Por ello, cuando alguien se acoge a la significación original del carnaval, como hizo Drag Sethlas, para transgredir el orden de la religión, es vilipendiado. Porque hoy ya no es el tiempo del carnaval.
¿Qué razones explican este cambio histórico? Obviamente, escribir sobre ello daría para mucho más que un artículo de magazine. No siendo tema fácil, es posible aventurar que este cambio en el fenómeno guarda relación con algún cambio en las sociedades occidentales. En concreto, con el hecho de que muchas de las reglas existentes hoy en día son más «líquidas» que antaño (utilizando la terminología de Zygmunt Bauman). En las democracias occidentales de hoy, ninguna regla guarda una observancia tan estricta como antaño. Esto que, en principio, debe ser considerado como un rasgo positivo, tiene un oscuro reverso. La difuminación de la regla ha impedido observar, también, cuando se produce una transgresión. Y lo que es más importante: ha impedido comprender la importancia social que esta transgresión puede llegar a tener.
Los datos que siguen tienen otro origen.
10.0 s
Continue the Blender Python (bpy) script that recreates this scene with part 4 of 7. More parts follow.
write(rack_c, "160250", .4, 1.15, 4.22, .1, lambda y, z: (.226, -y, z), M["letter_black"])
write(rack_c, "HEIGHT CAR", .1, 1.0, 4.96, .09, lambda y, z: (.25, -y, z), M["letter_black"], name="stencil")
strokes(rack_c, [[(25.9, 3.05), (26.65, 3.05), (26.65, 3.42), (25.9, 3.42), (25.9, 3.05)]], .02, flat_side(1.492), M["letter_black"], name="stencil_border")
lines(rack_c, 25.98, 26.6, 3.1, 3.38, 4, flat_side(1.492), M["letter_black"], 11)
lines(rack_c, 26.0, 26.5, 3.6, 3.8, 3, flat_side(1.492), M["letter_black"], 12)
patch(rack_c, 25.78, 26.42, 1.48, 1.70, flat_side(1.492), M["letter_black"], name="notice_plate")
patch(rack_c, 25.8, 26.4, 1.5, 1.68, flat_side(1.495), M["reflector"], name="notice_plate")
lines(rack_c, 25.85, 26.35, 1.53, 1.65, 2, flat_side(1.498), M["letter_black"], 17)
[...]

Más allá de las razones que expliquen el porqué hoy no entendemos el significado del carnaval, lo cierto es que hoy cualquier ambiente cultural se está tornando irrespirable. Cabe recordar, según lo que he expuesto, incluso las sociedades feudales toleraban la blasfemia puntualmente. Y eso no quita que siguiera siendo blasfemia en el marco de reglas religioso. Simplemente: la presión social debía evadirse por algún lado.
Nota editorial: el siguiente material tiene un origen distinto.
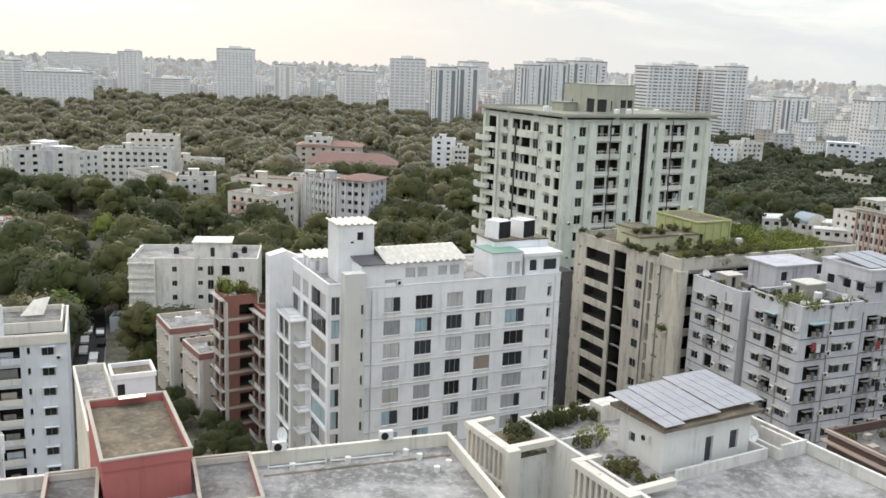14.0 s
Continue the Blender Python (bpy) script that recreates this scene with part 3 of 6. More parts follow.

Quisiera terminar este artículo abogando por la modestia. Según lo veo, la modestia intelectual se opone a la corrección política actual. Cada vez con más frecuencia, cuando se analiza una cuestión, se quiere ir mucho más allá de las evidencias. La única intención de este artículo es tratar de comprender porque se ha armado tal revuelo con Drag Sethlas. Creo que esto sólo se puede llegar a ver si se entiende que el carnaval ya no existe. Y pienso que esto es una pena: nadie nos avisó. Tal vez, este espacio pueda significar el germen de una reflexión más concienzuda sobre las ventajas e inconvenientes de una sociedad «líquida».